→ **SET TASK**: Repeat the line that contains "return Matrix.Translation(eye) @", the line that contains "keys = carried.animation_data", and all lines between them, exactly and with no other lines.

→ **DATA LISTING**:
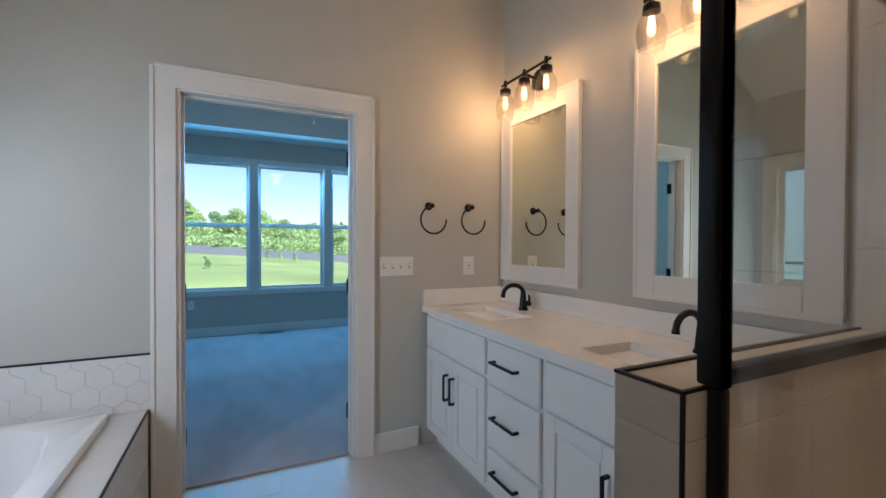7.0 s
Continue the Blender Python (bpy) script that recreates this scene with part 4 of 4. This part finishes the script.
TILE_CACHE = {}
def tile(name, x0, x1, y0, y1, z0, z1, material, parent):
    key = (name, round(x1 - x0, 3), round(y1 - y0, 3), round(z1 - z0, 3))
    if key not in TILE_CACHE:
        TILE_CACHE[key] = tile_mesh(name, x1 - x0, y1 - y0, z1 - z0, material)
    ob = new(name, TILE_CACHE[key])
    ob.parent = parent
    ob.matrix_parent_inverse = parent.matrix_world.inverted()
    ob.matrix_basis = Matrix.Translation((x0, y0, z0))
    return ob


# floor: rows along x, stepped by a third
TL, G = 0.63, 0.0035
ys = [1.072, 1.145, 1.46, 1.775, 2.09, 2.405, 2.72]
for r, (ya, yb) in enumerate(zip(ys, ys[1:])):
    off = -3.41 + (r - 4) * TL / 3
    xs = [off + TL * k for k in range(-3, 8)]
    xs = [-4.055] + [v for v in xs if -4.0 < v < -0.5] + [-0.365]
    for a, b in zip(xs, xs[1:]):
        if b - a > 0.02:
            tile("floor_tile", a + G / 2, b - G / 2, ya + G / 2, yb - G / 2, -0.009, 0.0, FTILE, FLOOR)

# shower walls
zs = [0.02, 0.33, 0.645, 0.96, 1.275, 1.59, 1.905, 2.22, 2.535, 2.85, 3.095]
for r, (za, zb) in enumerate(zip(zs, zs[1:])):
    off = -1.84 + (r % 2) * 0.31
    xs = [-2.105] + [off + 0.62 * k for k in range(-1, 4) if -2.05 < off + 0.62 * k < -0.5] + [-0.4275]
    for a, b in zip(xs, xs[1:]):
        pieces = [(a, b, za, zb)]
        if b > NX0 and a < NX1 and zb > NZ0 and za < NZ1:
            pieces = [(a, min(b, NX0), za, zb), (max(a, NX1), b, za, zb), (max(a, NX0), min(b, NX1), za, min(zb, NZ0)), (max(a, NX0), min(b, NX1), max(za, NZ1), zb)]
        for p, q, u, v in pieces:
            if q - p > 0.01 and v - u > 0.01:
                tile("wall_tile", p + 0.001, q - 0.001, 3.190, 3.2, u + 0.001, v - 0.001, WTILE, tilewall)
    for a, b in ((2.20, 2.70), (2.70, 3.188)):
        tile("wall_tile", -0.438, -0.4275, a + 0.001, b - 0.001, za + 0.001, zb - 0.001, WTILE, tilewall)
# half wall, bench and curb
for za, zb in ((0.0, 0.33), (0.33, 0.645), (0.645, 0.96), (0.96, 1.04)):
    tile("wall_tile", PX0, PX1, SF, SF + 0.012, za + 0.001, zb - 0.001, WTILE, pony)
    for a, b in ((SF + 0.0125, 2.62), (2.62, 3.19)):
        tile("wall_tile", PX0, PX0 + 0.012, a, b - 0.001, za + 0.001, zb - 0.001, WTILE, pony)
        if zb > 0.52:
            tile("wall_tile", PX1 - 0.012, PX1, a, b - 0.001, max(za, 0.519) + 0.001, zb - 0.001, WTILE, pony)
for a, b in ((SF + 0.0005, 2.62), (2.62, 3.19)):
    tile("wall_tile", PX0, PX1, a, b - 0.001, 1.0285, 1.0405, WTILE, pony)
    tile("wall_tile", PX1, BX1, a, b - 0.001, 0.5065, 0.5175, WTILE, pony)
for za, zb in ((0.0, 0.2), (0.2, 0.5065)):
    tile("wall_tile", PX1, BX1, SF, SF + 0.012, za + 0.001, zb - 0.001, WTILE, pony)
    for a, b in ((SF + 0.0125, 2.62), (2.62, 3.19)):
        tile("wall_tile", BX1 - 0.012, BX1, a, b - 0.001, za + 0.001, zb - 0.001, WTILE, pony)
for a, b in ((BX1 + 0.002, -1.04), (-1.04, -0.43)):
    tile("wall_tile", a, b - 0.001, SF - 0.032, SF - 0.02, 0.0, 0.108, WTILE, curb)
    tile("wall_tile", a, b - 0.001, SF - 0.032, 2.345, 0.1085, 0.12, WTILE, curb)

--

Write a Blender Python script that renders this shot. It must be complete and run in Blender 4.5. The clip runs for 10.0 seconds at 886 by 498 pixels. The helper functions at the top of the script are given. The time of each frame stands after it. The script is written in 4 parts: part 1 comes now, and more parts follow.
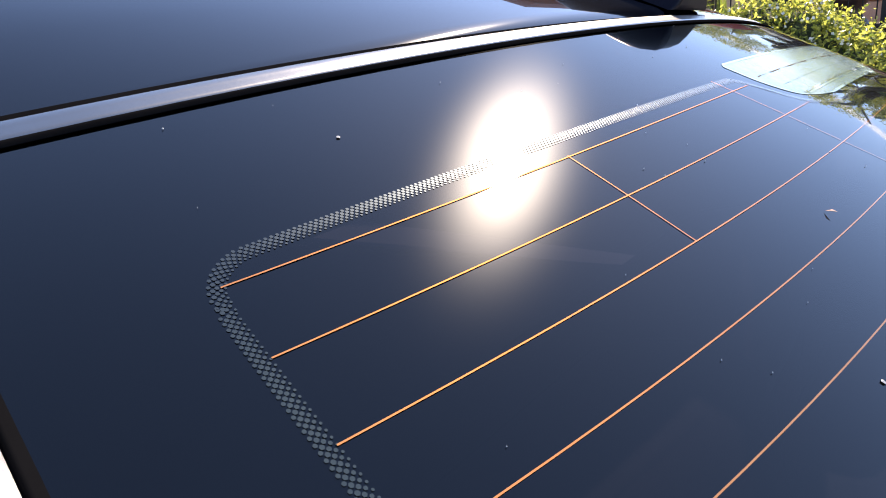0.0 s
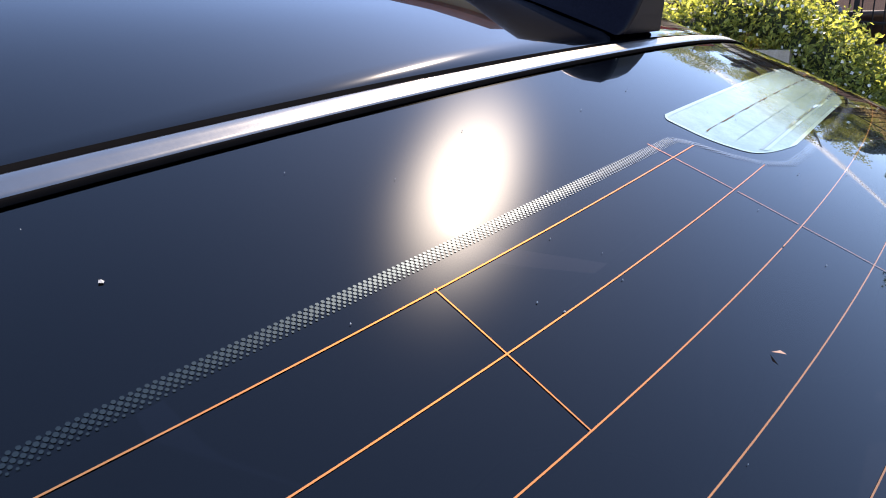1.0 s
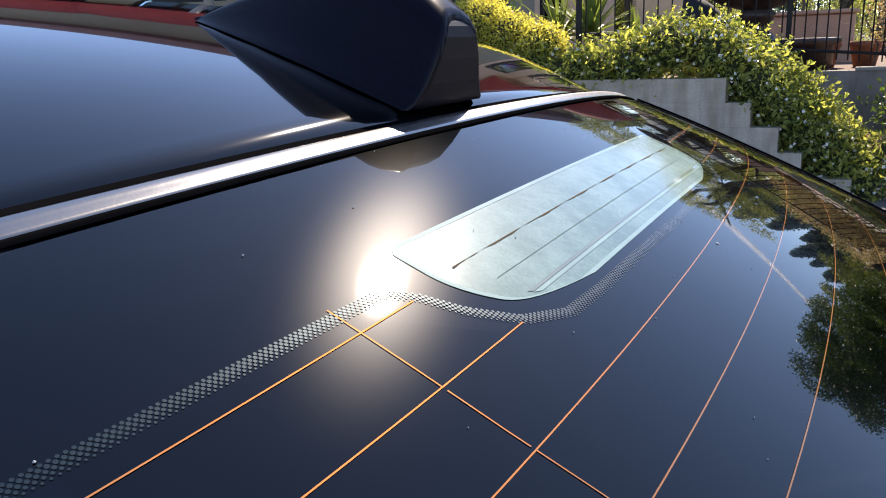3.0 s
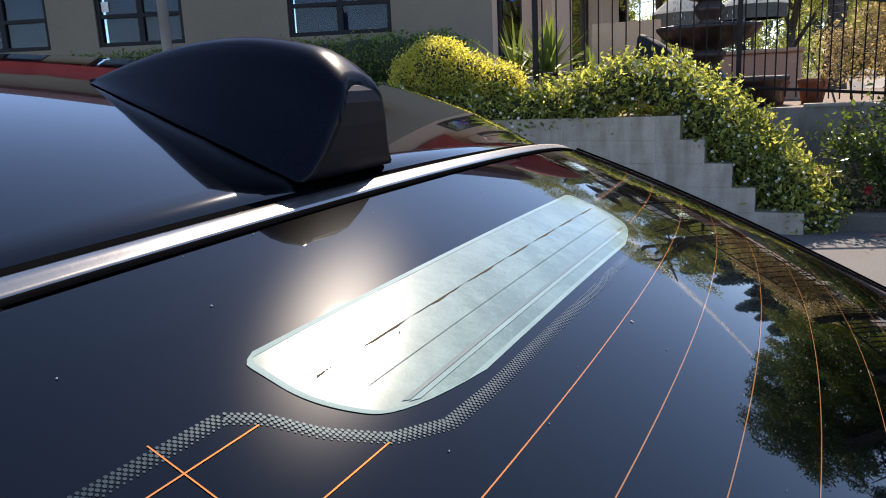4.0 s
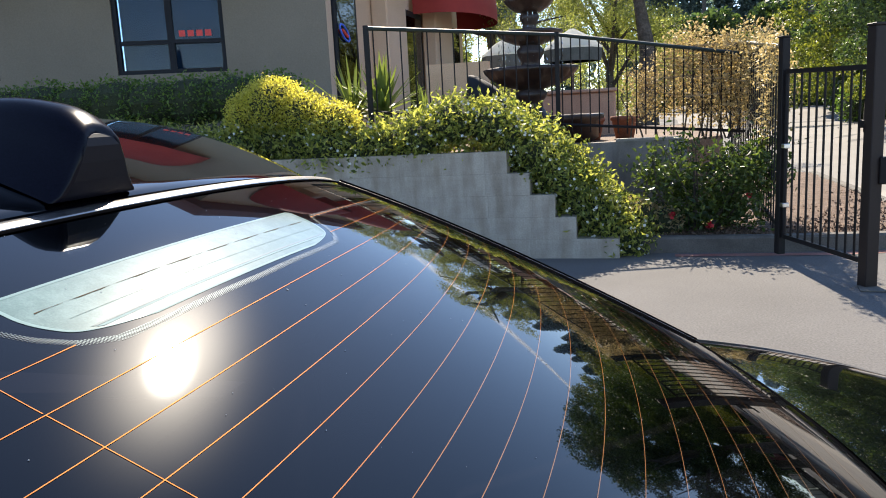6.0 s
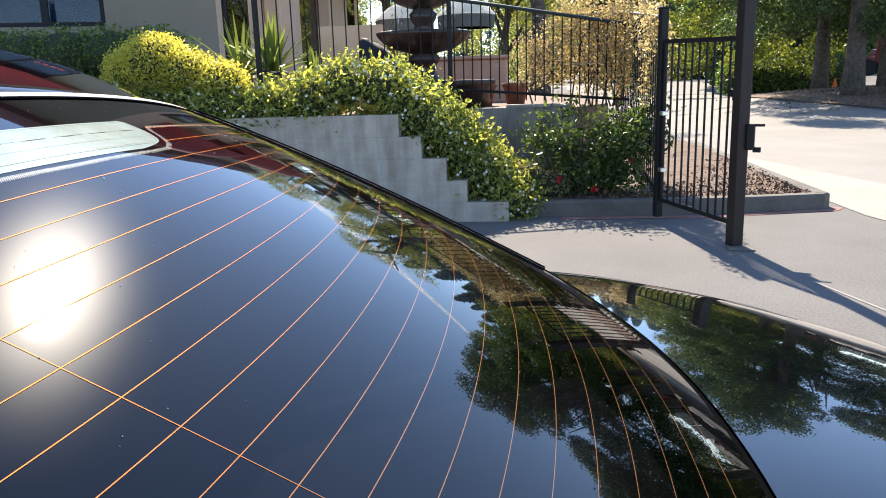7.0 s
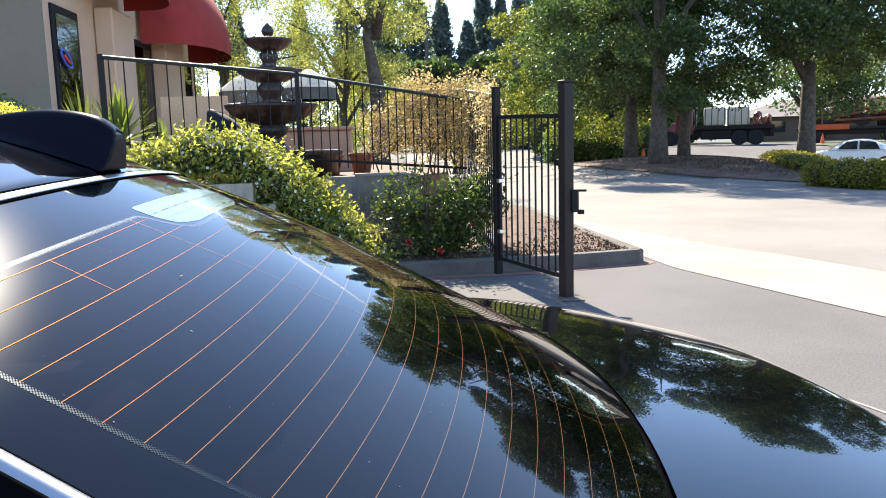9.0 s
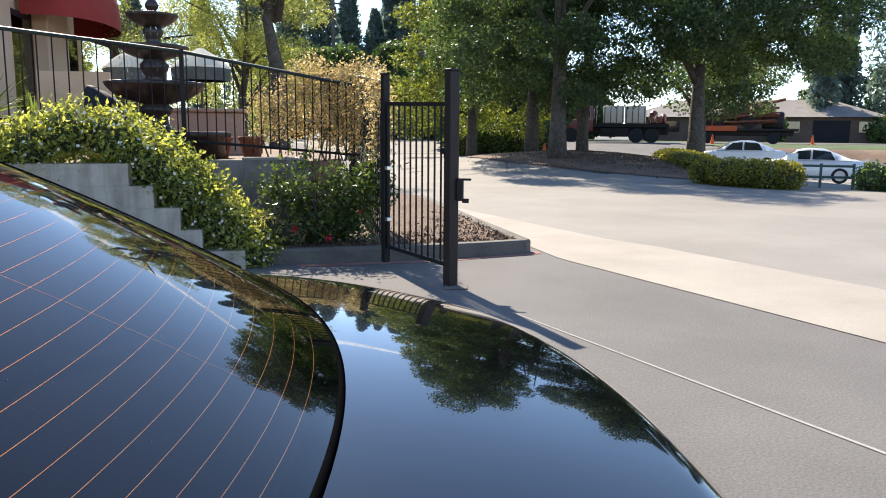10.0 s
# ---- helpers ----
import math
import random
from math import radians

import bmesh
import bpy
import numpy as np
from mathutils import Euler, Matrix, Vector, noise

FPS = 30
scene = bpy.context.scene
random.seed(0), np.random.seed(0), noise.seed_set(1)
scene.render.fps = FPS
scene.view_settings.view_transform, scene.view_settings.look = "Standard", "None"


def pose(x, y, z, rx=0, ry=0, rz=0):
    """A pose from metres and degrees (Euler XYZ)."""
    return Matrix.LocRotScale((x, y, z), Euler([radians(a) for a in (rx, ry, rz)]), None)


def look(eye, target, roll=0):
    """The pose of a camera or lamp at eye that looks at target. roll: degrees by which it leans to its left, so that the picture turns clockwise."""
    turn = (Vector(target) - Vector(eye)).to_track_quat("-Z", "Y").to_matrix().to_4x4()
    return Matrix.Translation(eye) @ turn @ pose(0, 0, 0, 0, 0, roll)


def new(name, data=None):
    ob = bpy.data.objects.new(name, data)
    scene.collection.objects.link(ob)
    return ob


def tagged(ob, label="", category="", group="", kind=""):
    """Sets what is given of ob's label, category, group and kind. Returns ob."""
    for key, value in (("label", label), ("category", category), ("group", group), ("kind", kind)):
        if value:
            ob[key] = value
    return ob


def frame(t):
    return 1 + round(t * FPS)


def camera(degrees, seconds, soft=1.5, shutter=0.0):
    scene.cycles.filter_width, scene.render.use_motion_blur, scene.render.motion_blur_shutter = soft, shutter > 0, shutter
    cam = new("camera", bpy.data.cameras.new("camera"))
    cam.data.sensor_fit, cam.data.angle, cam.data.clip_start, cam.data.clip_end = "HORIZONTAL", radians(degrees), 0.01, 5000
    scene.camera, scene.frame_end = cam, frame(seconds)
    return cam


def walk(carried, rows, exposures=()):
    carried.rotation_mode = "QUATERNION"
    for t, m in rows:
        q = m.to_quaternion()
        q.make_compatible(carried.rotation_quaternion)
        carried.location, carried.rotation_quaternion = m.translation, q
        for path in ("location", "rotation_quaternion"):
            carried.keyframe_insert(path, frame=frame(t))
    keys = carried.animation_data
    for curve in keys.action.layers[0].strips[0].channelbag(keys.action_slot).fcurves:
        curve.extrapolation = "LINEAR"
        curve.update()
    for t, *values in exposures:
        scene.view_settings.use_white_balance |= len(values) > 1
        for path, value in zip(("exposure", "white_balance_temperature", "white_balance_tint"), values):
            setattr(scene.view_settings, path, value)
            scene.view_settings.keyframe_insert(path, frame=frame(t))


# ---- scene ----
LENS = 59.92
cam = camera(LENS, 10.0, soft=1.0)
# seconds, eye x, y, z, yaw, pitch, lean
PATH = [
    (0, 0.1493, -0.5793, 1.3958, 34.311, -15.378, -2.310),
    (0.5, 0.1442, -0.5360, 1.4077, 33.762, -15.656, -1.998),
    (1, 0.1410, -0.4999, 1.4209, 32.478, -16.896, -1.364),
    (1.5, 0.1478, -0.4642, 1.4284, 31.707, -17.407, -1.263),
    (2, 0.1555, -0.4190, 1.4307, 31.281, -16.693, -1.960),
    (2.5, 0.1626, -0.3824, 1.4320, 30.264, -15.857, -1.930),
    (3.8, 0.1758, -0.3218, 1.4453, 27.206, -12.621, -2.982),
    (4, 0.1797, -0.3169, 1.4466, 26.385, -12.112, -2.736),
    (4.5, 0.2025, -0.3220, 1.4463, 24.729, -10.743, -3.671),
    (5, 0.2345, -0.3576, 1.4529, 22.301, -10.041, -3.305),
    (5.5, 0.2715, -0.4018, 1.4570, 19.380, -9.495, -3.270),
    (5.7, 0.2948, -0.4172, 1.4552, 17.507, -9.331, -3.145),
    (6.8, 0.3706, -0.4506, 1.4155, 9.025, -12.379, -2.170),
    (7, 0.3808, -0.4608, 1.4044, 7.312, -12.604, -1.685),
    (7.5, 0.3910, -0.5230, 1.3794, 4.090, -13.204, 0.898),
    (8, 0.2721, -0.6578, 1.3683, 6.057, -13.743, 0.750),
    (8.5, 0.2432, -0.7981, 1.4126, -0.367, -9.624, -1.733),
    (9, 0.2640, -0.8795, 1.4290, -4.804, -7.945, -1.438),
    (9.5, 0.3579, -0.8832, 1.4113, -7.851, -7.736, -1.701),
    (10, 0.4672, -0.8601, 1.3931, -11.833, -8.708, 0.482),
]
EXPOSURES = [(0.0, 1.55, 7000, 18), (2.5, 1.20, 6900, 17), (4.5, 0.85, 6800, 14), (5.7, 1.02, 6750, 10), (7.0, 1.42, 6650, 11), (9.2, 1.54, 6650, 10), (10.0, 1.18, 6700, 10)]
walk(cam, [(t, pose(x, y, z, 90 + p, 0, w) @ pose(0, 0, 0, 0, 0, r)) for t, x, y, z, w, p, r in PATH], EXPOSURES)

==

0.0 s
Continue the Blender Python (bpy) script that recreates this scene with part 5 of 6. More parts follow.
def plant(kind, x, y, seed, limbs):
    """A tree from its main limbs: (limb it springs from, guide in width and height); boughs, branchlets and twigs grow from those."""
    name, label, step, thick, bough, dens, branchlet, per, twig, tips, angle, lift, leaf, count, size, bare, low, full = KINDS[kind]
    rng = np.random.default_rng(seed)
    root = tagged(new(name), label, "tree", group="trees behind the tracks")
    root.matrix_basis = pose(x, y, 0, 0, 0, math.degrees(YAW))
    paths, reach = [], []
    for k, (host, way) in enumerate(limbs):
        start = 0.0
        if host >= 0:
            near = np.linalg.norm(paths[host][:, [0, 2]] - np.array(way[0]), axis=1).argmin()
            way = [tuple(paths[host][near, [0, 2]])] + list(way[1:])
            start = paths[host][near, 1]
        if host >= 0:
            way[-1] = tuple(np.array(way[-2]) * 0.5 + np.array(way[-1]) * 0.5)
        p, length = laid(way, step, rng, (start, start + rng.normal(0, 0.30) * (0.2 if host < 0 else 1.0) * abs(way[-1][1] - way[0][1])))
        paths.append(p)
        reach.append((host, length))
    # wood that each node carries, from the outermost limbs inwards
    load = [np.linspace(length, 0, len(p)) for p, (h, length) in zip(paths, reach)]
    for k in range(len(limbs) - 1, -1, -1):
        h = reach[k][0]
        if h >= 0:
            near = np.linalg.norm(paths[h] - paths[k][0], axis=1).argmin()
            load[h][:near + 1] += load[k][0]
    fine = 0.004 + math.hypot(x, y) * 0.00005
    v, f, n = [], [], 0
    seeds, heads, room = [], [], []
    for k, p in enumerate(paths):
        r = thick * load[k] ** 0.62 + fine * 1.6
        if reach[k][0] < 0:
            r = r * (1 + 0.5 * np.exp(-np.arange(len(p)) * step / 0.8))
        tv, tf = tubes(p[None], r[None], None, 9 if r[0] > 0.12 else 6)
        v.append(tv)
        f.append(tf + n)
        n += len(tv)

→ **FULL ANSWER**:
    return Matrix.Translation(eye) @ turn @ pose(0, 0, 0, 0, 0, roll)


def new(name, data=None):
    ob = bpy.data.objects.new(name, data)
    scene.collection.objects.link(ob)
    return ob


def tagged(ob, label="", category="", group="", kind=""):
    """Sets what is given of ob's label, category, group and kind. Returns ob."""
    for key, value in (("label", label), ("category", category), ("group", group), ("kind", kind)):
        if value:
            ob[key] = value
    return ob


def frame(t):
    return 1 + round(t * FPS)


def camera(degrees, seconds, soft=1.5, shutter=0.0):
    scene.cycles.filter_width, scene.render.use_motion_blur, scene.render.motion_blur_shutter = soft, shutter > 0, shutter
    cam = new("camera", bpy.data.cameras.new("camera"))
    cam.data.sensor_fit, cam.data.angle, cam.data.clip_start, cam.data.clip_end = "HORIZONTAL", radians(degrees), 0.01, 5000
    scene.camera, scene.frame_end = cam, frame(seconds)
    return cam


def walk(carried, rows, exposures=()):
    carried.rotation_mode = "QUATERNION"
    for t, m in rows:
        q = m.to_quaternion()
        q.make_compatible(carried.rotation_quaternion)
        carried.location, carried.rotation_quaternion = m.translation, q
        for path in ("location", "rotation_quaternion"):
            carried.keyframe_insert(path, frame=frame(t))
    keys = carried.animation_data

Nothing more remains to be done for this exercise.